§ TASK GOAL: Show each line of the data below that has the string "location" in it.

§ DATA EXCERPT:
— start —

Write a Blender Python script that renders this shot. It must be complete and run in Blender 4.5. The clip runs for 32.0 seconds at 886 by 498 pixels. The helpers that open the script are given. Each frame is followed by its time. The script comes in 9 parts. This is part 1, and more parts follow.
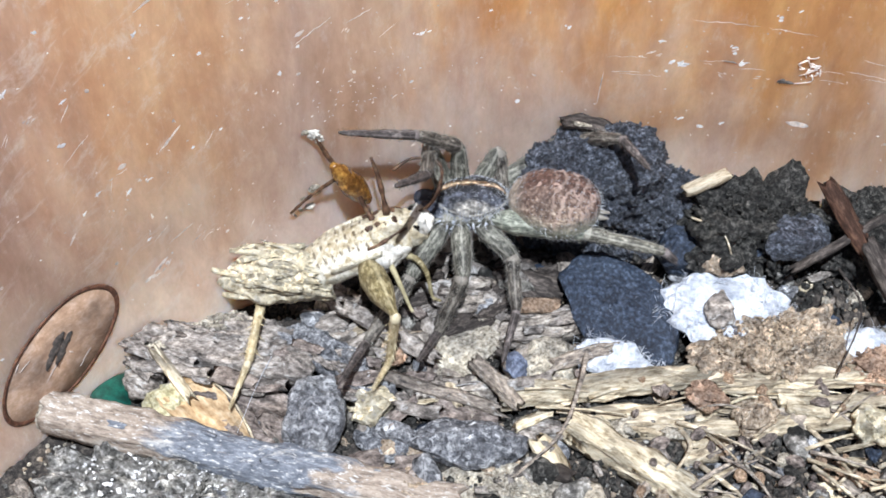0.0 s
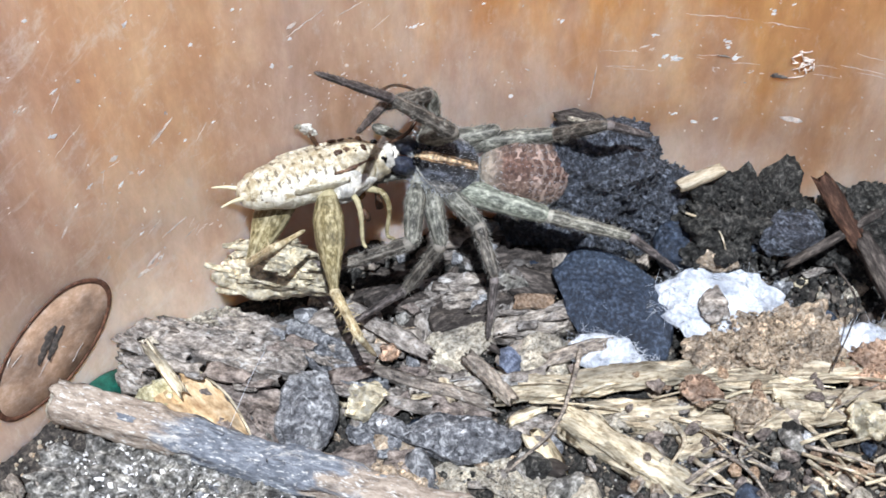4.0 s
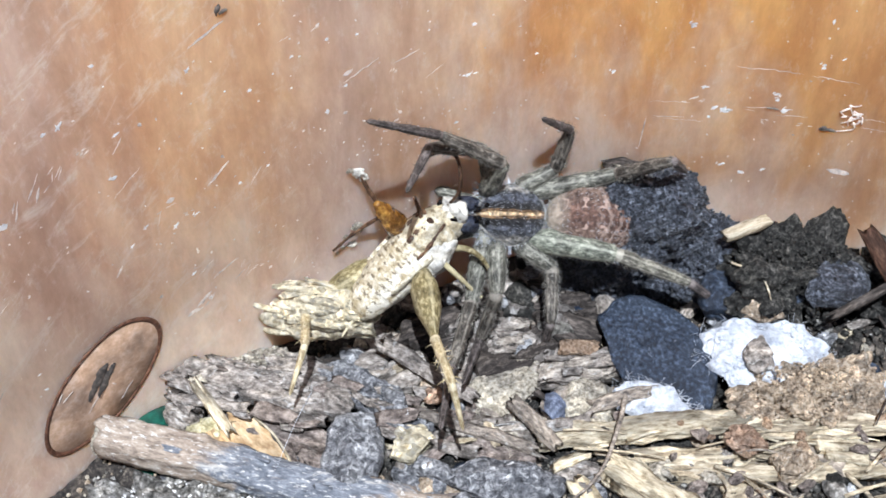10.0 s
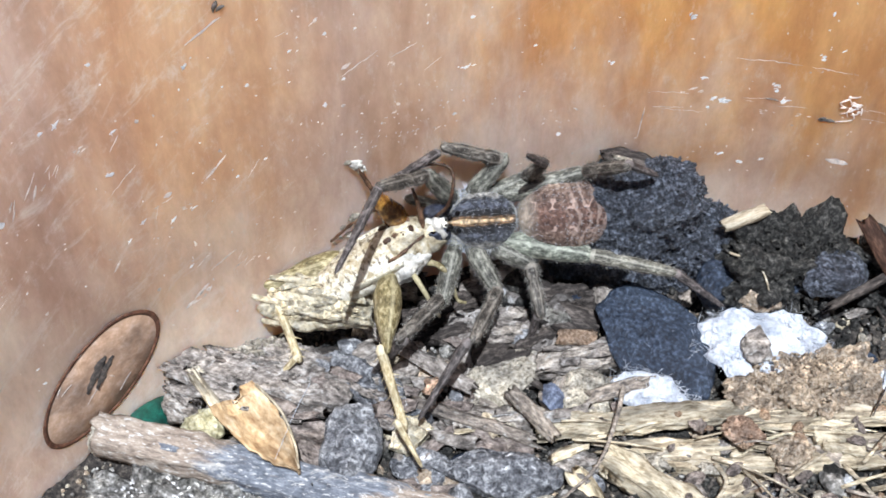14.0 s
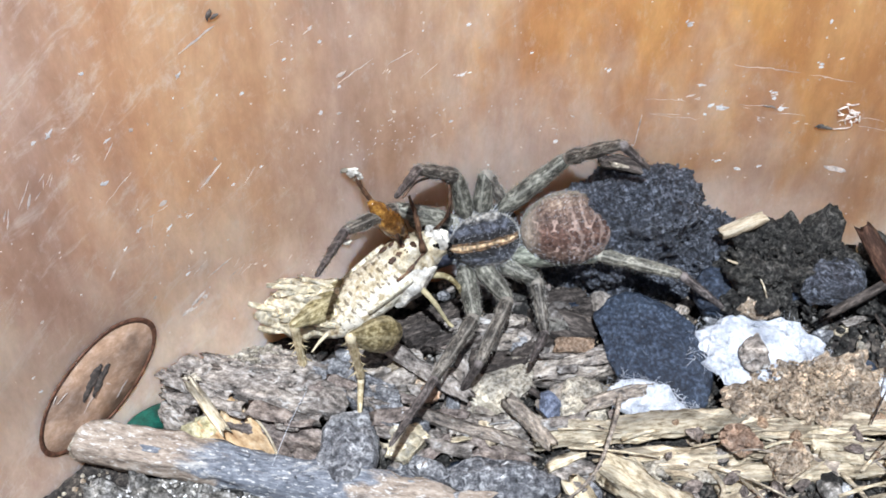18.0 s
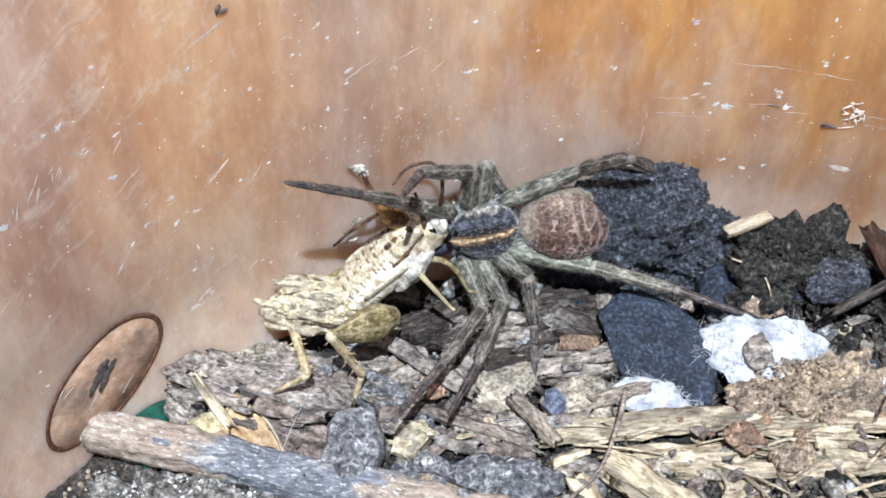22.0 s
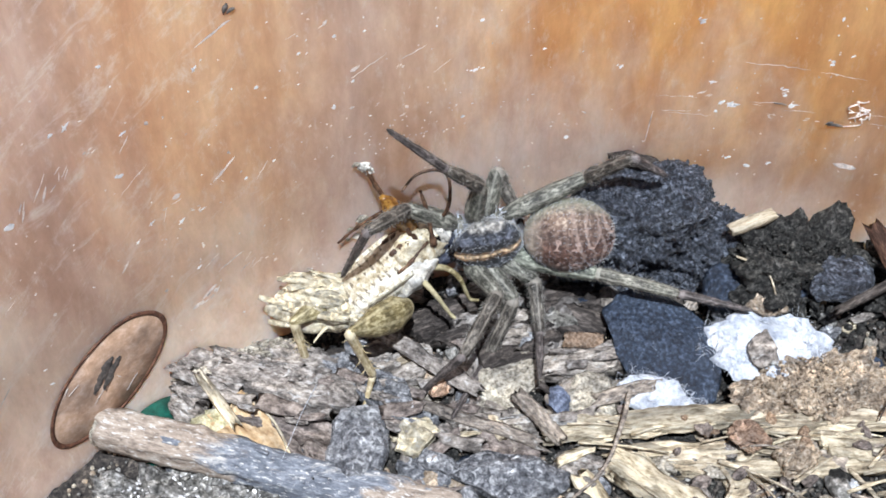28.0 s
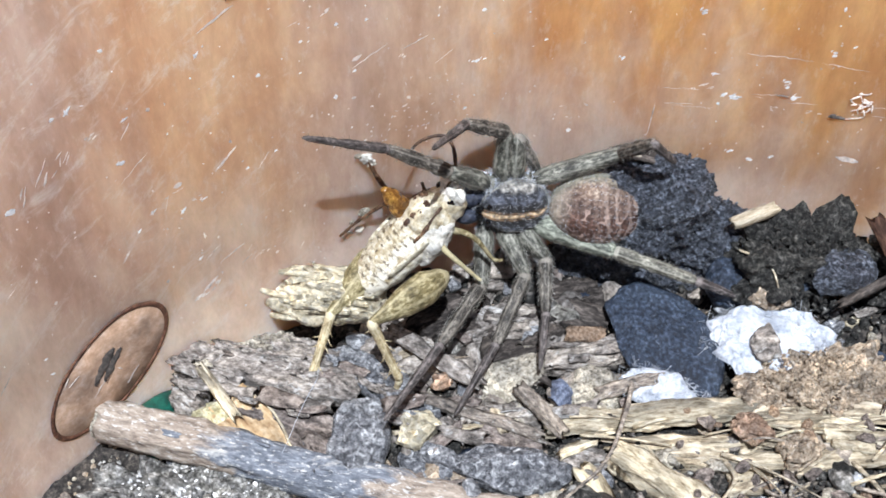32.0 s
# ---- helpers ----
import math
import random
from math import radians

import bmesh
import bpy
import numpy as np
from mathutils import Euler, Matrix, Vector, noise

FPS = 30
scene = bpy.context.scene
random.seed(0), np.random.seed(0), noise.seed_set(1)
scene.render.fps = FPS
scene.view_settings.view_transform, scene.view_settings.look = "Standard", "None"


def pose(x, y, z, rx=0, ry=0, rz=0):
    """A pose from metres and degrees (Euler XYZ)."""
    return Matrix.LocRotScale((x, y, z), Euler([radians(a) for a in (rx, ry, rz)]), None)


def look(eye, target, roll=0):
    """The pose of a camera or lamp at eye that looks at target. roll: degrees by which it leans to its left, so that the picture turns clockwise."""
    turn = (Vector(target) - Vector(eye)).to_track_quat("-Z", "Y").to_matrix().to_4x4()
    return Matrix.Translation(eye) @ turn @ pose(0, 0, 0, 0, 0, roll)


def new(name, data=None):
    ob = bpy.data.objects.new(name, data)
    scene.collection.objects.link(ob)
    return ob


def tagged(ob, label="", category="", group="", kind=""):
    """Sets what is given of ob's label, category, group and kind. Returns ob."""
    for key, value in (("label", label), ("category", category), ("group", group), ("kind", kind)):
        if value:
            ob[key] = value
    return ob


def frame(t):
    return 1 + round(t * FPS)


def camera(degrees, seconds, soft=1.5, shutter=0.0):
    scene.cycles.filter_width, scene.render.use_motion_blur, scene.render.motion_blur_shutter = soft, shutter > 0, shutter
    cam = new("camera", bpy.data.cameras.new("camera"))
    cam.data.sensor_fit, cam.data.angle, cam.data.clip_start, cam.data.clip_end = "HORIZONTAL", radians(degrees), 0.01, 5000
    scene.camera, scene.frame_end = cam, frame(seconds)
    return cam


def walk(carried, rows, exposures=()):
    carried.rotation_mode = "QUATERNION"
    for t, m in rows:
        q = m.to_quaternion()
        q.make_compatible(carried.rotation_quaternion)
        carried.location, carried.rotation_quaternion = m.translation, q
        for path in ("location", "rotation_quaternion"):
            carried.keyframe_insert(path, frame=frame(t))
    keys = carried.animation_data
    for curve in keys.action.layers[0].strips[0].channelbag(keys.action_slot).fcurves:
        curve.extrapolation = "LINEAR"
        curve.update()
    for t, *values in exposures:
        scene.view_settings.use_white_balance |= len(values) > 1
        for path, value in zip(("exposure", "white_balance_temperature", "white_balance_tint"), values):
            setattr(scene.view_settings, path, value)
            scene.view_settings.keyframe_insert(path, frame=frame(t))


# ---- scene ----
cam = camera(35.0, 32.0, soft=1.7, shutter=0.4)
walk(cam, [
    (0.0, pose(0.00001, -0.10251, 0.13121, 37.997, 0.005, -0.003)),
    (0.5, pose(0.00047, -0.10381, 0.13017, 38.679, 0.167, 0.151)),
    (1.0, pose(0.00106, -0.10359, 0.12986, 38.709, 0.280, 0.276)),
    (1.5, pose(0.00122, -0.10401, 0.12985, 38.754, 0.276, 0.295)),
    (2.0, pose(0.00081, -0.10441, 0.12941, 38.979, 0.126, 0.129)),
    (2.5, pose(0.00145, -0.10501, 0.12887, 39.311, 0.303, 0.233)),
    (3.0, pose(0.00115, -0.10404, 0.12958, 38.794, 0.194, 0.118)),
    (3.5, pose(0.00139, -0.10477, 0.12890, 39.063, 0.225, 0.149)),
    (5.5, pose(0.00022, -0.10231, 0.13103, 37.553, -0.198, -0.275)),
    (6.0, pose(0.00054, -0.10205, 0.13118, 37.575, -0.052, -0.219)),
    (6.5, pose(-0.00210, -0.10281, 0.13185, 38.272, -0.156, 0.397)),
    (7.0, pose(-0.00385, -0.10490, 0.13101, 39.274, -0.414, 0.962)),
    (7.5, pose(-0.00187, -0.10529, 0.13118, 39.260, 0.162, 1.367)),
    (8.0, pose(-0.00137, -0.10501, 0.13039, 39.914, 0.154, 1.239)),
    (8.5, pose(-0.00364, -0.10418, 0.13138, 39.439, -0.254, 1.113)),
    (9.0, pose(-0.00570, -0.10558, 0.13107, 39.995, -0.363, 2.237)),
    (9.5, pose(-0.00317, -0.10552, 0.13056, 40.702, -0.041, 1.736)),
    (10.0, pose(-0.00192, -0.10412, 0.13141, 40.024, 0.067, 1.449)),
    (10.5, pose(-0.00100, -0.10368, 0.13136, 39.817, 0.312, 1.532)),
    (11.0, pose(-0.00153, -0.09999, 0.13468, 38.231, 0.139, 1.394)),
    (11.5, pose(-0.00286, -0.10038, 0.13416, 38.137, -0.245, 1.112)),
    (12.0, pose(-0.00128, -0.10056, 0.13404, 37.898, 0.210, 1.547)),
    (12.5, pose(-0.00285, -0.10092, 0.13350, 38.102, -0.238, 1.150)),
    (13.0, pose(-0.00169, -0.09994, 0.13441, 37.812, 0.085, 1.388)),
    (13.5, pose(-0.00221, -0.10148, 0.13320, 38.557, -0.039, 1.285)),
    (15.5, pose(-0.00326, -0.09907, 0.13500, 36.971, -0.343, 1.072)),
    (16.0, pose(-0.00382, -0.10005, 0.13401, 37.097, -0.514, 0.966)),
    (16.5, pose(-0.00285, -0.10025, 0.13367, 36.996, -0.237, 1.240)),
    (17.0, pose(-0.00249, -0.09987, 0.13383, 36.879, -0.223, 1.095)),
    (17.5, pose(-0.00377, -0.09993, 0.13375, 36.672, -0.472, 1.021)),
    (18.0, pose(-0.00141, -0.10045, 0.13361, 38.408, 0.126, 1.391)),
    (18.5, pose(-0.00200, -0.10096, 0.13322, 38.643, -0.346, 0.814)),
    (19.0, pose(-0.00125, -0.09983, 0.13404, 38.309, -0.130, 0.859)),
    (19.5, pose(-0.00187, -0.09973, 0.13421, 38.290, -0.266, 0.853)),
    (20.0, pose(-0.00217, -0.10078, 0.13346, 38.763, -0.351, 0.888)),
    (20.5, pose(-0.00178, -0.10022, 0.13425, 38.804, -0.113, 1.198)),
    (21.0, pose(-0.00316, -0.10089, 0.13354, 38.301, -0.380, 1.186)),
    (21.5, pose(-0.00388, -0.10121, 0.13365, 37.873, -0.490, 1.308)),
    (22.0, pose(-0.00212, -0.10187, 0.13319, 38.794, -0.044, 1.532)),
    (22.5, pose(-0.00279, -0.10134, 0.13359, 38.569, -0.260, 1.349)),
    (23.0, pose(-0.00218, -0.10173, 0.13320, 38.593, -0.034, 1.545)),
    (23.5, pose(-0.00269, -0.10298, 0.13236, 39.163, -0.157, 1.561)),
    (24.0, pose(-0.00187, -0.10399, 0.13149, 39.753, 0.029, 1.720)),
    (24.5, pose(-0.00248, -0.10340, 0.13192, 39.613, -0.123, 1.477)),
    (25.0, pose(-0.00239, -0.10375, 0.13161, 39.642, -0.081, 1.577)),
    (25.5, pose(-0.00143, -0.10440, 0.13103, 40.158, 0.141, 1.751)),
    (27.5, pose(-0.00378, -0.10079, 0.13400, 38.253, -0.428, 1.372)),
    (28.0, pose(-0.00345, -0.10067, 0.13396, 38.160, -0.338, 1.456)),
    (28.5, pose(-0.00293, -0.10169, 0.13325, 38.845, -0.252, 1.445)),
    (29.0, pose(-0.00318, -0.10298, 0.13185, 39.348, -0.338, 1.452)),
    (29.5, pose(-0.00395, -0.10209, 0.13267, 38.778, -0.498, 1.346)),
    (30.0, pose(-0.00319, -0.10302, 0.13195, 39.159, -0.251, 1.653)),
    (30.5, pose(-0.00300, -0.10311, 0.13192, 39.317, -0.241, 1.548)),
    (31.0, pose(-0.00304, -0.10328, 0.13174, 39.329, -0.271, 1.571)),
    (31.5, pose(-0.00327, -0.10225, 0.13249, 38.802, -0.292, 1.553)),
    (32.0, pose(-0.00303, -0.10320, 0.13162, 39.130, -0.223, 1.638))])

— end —

§ WORKED ANSWER:
        carried.location, carried.rotation_quaternion = m.translation, q
        for path in ("location", "rotation_quaternion"):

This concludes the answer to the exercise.